3. Passage à la majorité qualifiée dans le domaine de la coopération judiciaire en matière pénale

En principe, l'objectif est de passer à la majorité qualifiée. Comme il s'agit en partie de questions délicates fortement marquées par les traditions nationales, il faudrait garder le vote àl'unanimité pour certains domaines essentiels.

4. Règlements institutionnels spéciaux

* C'est la Commission et les États membres qui possèdent le droit d'initiative en matière policière.
* La Commission a compétence pour édicter des dispositions d'exécution sur la base d'une décision à l'unanimité du Conseil. En matière de comitologie, le Conseil a compétence, dans le domaine de la sécurité intérieure, pour édicter des procédures spéciales dans lesquelles les États membres jouent un rôle plus important que selon les règles institutionnelles générales.
* Les règlements communautaires en matière policière dans le domaine exécutif peuvent contenir des clauses d'exemption (opting-out) des États membres pendant une durée déterminée.

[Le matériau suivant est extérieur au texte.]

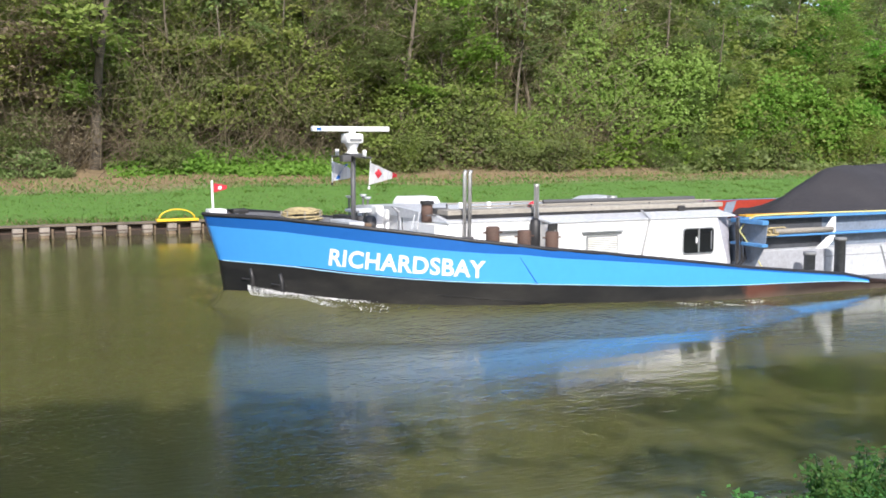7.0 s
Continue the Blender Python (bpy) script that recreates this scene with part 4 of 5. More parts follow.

Cette procédure permet à certains États membres de suspendre provisoirement l'application de règlements communautaires dans certains cas particuliers.
* La procédure des coopérations renforcées dans le domaine de la coopération policière peut être également appliquée lorsqu'une proposition de règlement trouve moins de huit promoteurs au sein du Conseil.

5. Rôle de la Cour de justice

La compétence de la Cour de justice est définie par les règles générales. Il faut en particulier introduire le recours en manquement. La Cour de justice n'est cependant pas compétente pour vérifier la validité d'opérations menées par la police dans un Etat membre ni pour statuer sur l'exercice des responsabilités qui incombent aux Etats membres pour le maintien de l'ordre public et la sauvegarde de la sécurité intérieure. En outre, il faut examiner l'opportunité d'unifier le régime applicable aux questions préjudicielles et notamment le rôle des diverses juridictions de chaque État.